= Stored data =

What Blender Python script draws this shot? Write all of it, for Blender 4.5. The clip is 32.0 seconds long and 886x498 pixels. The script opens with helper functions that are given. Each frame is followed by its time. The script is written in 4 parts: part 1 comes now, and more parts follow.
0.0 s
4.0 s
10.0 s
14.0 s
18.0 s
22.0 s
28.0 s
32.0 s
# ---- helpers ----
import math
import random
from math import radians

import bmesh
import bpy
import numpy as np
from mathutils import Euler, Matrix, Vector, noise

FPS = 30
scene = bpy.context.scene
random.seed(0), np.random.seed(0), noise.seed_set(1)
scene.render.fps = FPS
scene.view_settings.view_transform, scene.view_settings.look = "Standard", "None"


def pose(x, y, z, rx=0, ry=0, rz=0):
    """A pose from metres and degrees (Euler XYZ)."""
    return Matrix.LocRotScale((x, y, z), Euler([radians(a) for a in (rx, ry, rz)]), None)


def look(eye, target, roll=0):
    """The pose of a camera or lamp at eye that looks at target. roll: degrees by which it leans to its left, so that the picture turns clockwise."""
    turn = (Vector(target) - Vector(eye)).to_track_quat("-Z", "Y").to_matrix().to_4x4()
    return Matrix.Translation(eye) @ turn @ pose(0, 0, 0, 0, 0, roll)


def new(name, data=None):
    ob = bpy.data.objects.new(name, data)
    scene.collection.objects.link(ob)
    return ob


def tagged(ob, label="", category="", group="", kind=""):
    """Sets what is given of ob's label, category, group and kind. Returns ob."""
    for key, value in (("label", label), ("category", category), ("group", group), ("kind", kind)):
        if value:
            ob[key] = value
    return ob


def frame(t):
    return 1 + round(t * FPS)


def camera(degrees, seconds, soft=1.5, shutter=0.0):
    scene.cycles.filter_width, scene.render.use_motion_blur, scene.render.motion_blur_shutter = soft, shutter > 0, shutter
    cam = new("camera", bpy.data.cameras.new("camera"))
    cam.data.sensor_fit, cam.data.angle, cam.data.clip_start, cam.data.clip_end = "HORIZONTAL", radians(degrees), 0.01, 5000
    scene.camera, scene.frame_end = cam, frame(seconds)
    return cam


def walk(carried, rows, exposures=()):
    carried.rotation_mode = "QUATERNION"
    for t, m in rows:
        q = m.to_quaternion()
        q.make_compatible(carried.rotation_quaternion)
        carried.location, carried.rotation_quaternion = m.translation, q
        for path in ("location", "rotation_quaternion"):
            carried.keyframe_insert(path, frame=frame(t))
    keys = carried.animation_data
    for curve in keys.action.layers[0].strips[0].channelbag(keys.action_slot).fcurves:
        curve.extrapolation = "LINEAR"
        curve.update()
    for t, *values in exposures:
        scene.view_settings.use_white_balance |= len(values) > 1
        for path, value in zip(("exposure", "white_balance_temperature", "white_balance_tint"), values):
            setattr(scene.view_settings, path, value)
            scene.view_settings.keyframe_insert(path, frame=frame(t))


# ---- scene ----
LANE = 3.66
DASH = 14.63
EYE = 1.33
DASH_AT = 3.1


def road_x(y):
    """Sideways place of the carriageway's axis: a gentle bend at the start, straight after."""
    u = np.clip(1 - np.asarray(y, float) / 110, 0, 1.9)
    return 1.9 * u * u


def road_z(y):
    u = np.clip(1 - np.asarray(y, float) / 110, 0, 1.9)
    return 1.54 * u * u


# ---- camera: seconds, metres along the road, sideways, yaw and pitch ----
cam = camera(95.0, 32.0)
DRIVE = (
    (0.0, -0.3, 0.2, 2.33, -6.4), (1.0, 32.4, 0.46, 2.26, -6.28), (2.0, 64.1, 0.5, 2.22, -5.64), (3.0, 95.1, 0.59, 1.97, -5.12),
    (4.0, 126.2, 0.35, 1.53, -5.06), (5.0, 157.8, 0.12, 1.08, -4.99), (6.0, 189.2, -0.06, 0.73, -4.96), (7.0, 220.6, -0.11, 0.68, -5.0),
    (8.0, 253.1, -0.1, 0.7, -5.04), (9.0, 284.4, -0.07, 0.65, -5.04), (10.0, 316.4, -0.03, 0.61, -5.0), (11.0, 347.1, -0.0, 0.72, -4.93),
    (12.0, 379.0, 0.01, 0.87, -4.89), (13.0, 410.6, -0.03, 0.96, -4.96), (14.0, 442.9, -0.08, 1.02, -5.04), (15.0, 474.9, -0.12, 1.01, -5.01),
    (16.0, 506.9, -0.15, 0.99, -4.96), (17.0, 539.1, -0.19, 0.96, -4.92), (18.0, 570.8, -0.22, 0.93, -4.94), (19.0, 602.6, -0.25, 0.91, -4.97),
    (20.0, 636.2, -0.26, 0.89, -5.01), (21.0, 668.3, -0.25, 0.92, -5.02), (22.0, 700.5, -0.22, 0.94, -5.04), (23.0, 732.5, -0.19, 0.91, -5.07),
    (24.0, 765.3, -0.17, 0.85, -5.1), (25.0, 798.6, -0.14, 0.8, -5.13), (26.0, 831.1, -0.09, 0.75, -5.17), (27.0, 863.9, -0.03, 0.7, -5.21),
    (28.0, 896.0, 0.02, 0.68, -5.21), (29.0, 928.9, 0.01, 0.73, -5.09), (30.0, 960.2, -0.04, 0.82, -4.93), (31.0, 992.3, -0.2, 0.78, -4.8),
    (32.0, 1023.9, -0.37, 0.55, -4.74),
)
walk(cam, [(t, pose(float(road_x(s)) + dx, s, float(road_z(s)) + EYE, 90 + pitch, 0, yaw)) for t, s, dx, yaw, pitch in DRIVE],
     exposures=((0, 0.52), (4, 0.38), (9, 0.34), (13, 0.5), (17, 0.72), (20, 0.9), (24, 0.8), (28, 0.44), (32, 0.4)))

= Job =
Each line must be given again exactly as written above.

= Task response =
What Blender Python script draws this shot? Write all of it, for Blender 4.5. The clip is 32.0 seconds long and 886x498 pixels. The script opens with helper functions that are given. Each frame is followed by its time. The script is written in 4 parts: part 1 comes now, and more parts follow.
0.0 s
4.0 s
10.0 s
14.0 s
18.0 s
22.0 s
28.0 s
32.0 s
# ---- helpers ----
import math
import random
from math import radians

import bmesh
import bpy
import numpy as np
from mathutils import Euler, Matrix, Vector, noise

FPS = 30
scene = bpy.context.scene
random.seed(0), np.random.seed(0), noise.seed_set(1)
scene.render.fps = FPS
scene.view_settings.view_transform, scene.view_settings.look = "Standard", "None"


def pose(x, y, z, rx=0, ry=0, rz=0):
    """A pose from metres and degrees (Euler XYZ)."""
    return Matrix.LocRotScale((x, y, z), Euler([radians(a) for a in (rx, ry, rz)]), None)


def look(eye, target, roll=0):
    """The pose of a camera or lamp at eye that looks at target. roll: degrees by which it leans to its left, so that the picture turns clockwise."""
    turn = (Vector(target) - Vector(eye)).to_track_quat("-Z", "Y").to_matrix().to_4x4()
    return Matrix.Translation(eye) @ turn @ pose(0, 0, 0, 0, 0, roll)


def new(name, data=None):
    ob = bpy.data.objects.new(name, data)
    scene.collection.objects.link(ob)
    return ob


def tagged(ob, label="", category="", group="", kind=""):
    """Sets what is given of ob's label, category, group and kind. Returns ob."""
    for key, value in (("label", label), ("category", category), ("group", group), ("kind", kind)):
        if value:
            ob[key] = value
    return ob


def frame(t):
    return 1 + round(t * FPS)


def camera(degrees, seconds, soft=1.5, shutter=0.0):
    scene.cycles.filter_width, scene.render.use_motion_blur, scene.render.motion_blur_shutter = soft, shutter > 0, shutter
    cam = new("camera", bpy.data.cameras.new("camera"))
    cam.data.sensor_fit, cam.data.angle, cam.data.clip_start, cam.data.clip_end = "HORIZONTAL", radians(degrees), 0.01, 5000
    scene.camera, scene.frame_end = cam, frame(seconds)
    return cam


def walk(carried, rows, exposures=()):
    carried.rotation_mode = "QUATERNION"
    for t, m in rows:
        q = m.to_quaternion()
        q.make_compatible(carried.rotation_quaternion)
        carried.location, carried.rotation_quaternion = m.translation, q
        for path in ("location", "rotation_quaternion"):
            carried.keyframe_insert(path, frame=frame(t))
    keys = carried.animation_data
    for curve in keys.action.layers[0].strips[0].channelbag(keys.action_slot).fcurves:
        curve.extrapolation = "LINEAR"
        curve.update()
    for t, *values in exposures:
        scene.view_settings.use_white_balance |= len(values) > 1
        for path, value in zip(("exposure", "white_balance_temperature", "white_balance_tint"), values):
            setattr(scene.view_settings, path, value)
            scene.view_settings.keyframe_insert(path, frame=frame(t))


# ---- scene ----
LANE = 3.66
DASH = 14.63
EYE = 1.33
DASH_AT = 3.1


def road_x(y):
    """Sideways place of the carriageway's axis: a gentle bend at the start, straight after."""
    u = np.clip(1 - np.asarray(y, float) / 110, 0, 1.9)
    return 1.9 * u * u


def road_z(y):
    u = np.clip(1 - np.asarray(y, float) / 110, 0, 1.9)
    return 1.54 * u * u


# ---- camera: seconds, metres along the road, sideways, yaw and pitch ----
cam = camera(95.0, 32.0)
DRIVE = (
    (0.0, -0.3, 0.2, 2.33, -6.4), (1.0, 32.4, 0.46, 2.26, -6.28), (2.0, 64.1, 0.5, 2.22, -5.64), (3.0, 95.1, 0.59, 1.97, -5.12),
    (4.0, 126.2, 0.35, 1.53, -5.06), (5.0, 157.8, 0.12, 1.08, -4.99), (6.0, 189.2, -0.06, 0.73, -4.96), (7.0, 220.6, -0.11, 0.68, -5.0),
    (8.0, 253.1, -0.1, 0.7, -5.04), (9.0, 284.4, -0.07, 0.65, -5.04), (10.0, 316.4, -0.03, 0.61, -5.0), (11.0, 347.1, -0.0, 0.72, -4.93),
    (12.0, 379.0, 0.01, 0.87, -4.89), (13.0, 410.6, -0.03, 0.96, -4.96), (14.0, 442.9, -0.08, 1.02, -5.04), (15.0, 474.9, -0.12, 1.01, -5.01),
    (16.0, 506.9, -0.15, 0.99, -4.96), (17.0, 539.1, -0.19, 0.96, -4.92), (18.0, 570.8, -0.22, 0.93, -4.94), (19.0, 602.6, -0.25, 0.91, -4.97),
    (20.0, 636.2, -0.26, 0.89, -5.01), (21.0, 668.3, -0.25, 0.92, -5.02), (22.0, 700.5, -0.22, 0.94, -5.04), (23.0, 732.5, -0.19, 0.91, -5.07),
    (24.0, 765.3, -0.17, 0.85, -5.1), (25.0, 798.6, -0.14, 0.8, -5.13), (26.0, 831.1, -0.09, 0.75, -5.17), (27.0, 863.9, -0.03, 0.7, -5.21),
    (28.0, 896.0, 0.02, 0.68, -5.21), (29.0, 928.9, 0.01, 0.73, -5.09), (30.0, 960.2, -0.04, 0.82, -4.93), (31.0, 992.3, -0.2, 0.78, -4.8),
    (32.0, 1023.9, -0.37, 0.55, -4.74),
)
walk(cam, [(t, pose(float(road_x(s)) + dx, s, float(road_z(s)) + EYE, 90 + pitch, 0, yaw)) for t, s, dx, yaw, pitch in DRIVE],
     exposures=((0, 0.52), (4, 0.38), (9, 0.34), (13, 0.5), (17, 0.72), (20, 0.9), (24, 0.8), (28, 0.44), (32, 0.4)))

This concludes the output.